O parágrafo único do artigo 499 do CPC, acrescentado pela Lei 14.833, traz exceções a essas situações. Ele estabelece que nas hipóteses de responsabilidade contratual previstas nos artigos 441, 618 e 757 do Código Civil, bem como nos casos de responsabilidade subsidiária e solidária, caso seja solicitada a conversão da obrigação em perdas e danos, o juiz concederá primeiramente a oportunidade de cumprimento da tutela específica.
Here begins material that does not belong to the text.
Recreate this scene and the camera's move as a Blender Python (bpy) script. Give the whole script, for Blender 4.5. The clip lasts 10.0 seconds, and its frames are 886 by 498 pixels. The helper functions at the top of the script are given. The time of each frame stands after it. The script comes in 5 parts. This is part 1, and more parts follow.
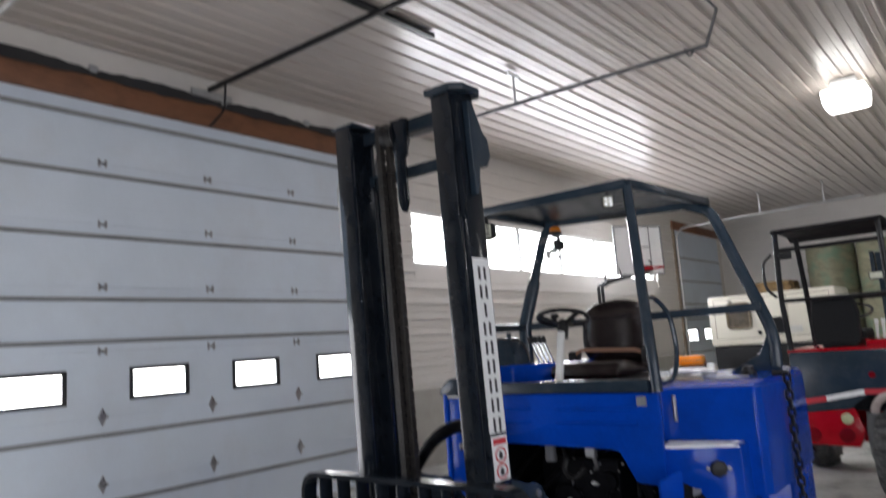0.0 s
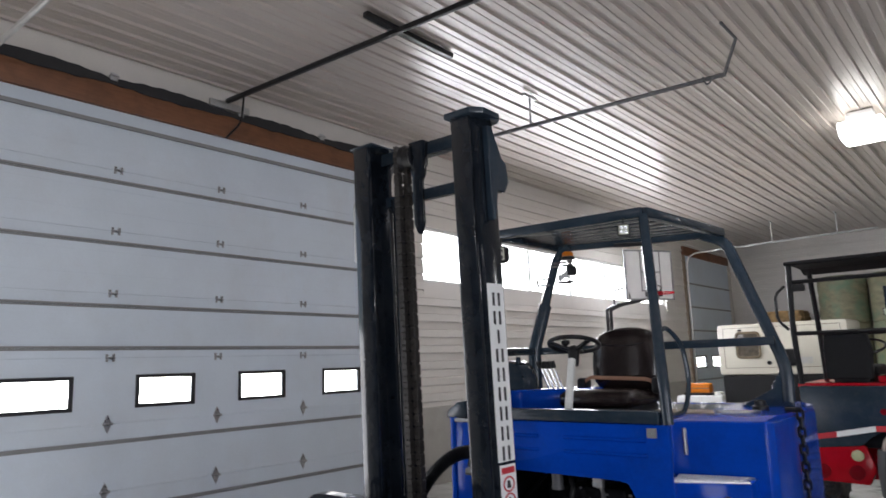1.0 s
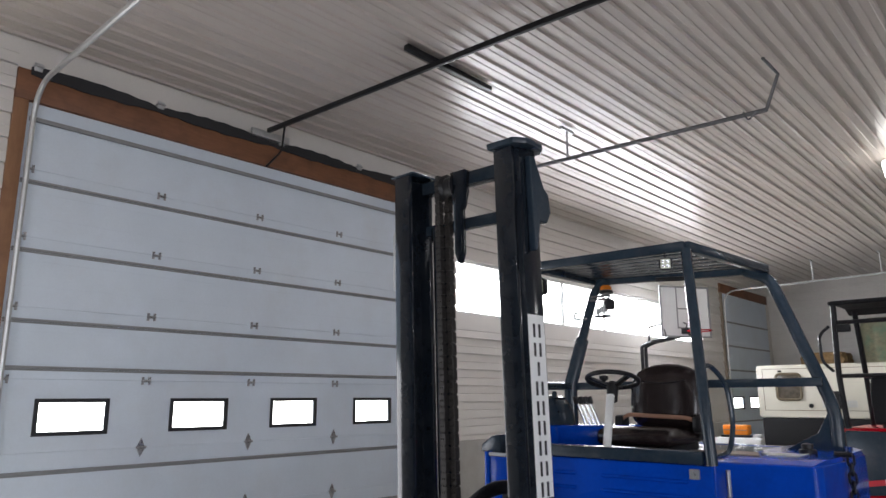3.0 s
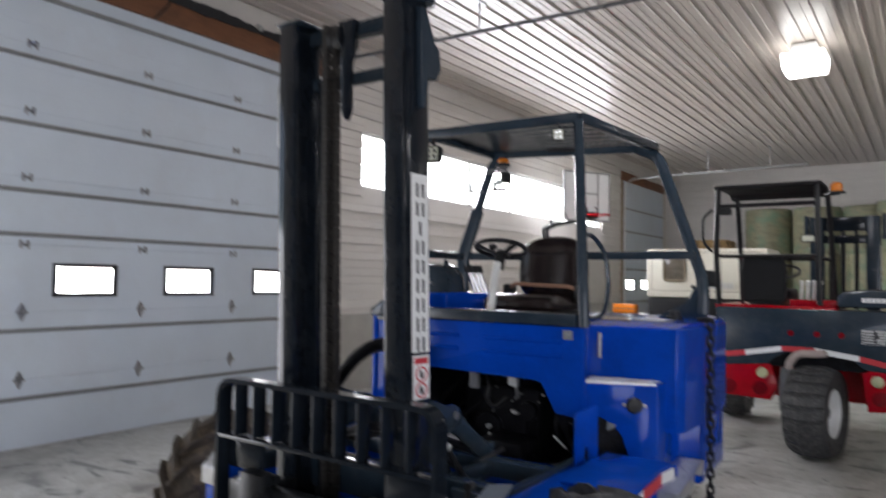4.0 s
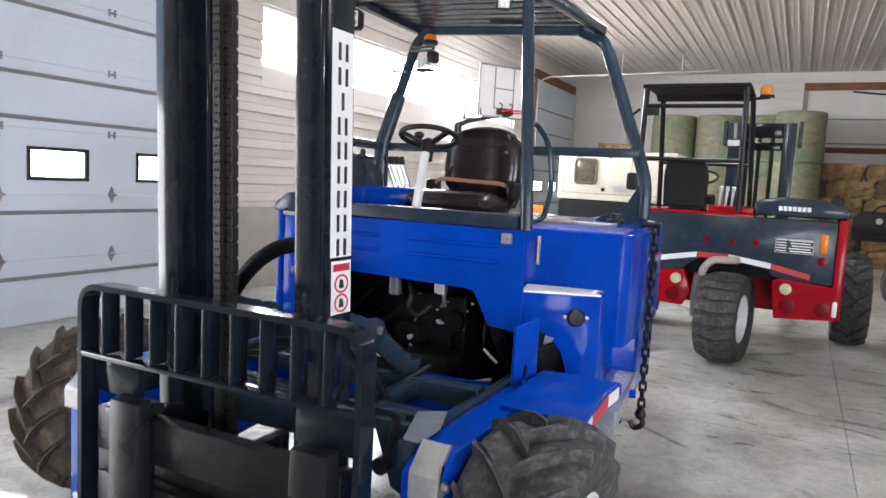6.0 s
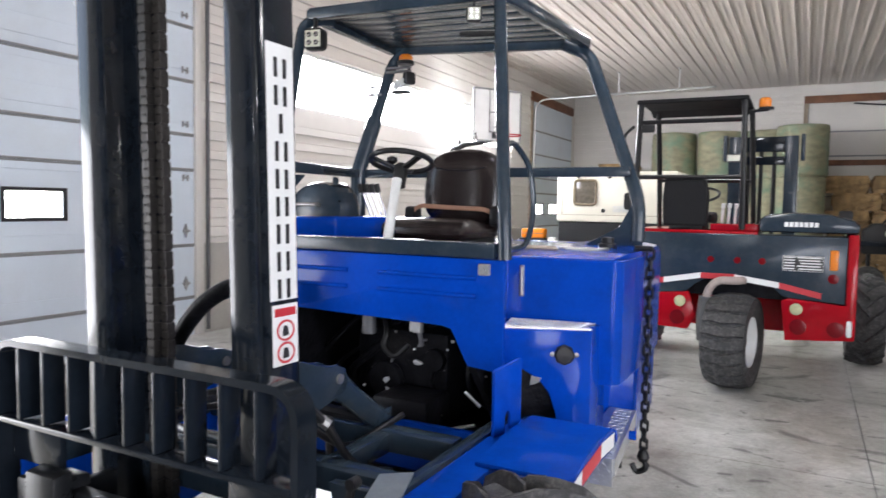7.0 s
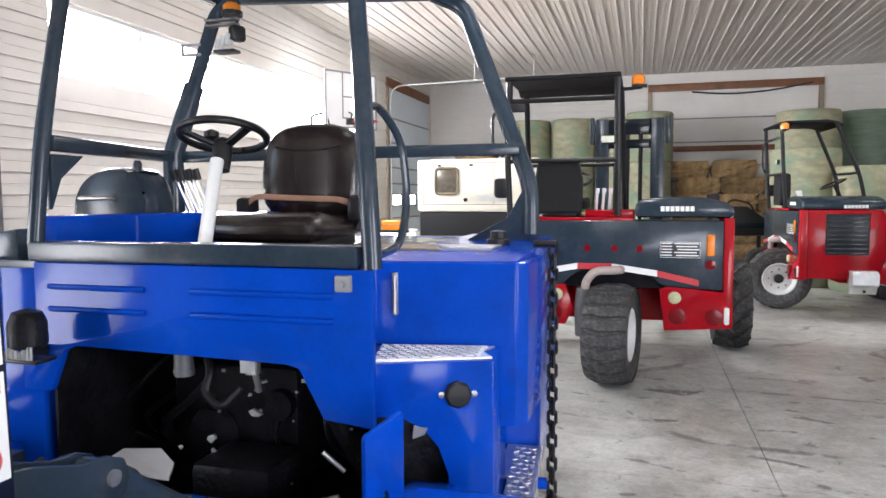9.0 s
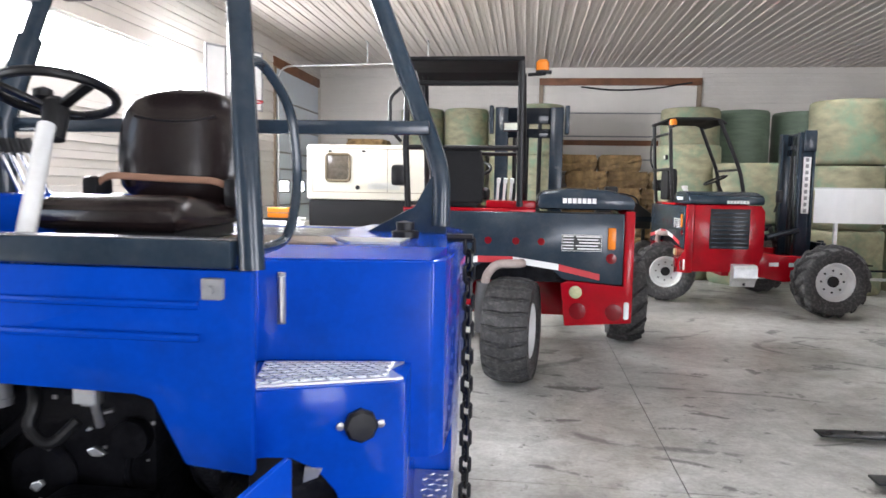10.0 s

No entanto, algumas dúvidas interpretativas surgem a partir desse novo texto. Por exemplo, as exceções estabelecidas se aplicam também às relações de consumo? A princípio, parece que não, pois a lei geral posterior não revoga a lei especial anterior. Isso significa que o campo de aplicação desse parágrafo único do artigo 499 do CPC seria bastante limitado.

Outra dúvida é sobre a referência a hipóteses de responsabilidade subsidiária e solidária. Está se falando de outras situações ou apenas está se afirmando que as exceções mencionadas se aplicam também a casos de responsabilidade subsidiária e solidária? É possível interpretar que se trata das mesmas hipóteses mencionadas anteriormente no dispositivo, ou seja, nos artigos 441, 618 e 757 do Código Civil.

Além disso, por que as exceções foram estabelecidas apenas para esses casos específicos e não para todas as obrigações de dar e fazer? Essas questões geram dúvidas sobre a interpretação e aplicação do parágrafo único do artigo 499 do CPC.

Quanto à questão relacionada ao direito intertemporal, a nova lei entrou em vigor na data de sua publicação, em 28 de março de 2024. Porém, não foi especificado se ela se aplica também aos processos em andamento. Nesse caso, a doutrina do isolamento dos atos processuais poderia ser aplicada, mas é importante considerar que o autor da ação poderia ter escolhido uma estratégia diferente caso a regra estivesse vigente anteriormente.

Essas são algumas reflexões iniciais sobre as mudanças trazidas pelo parágrafo único do artigo 499 do CPC. O texto gera desafios e dúvidas interpretativas, e é importante submetê-lo à consideração de outros especialistas no assunto.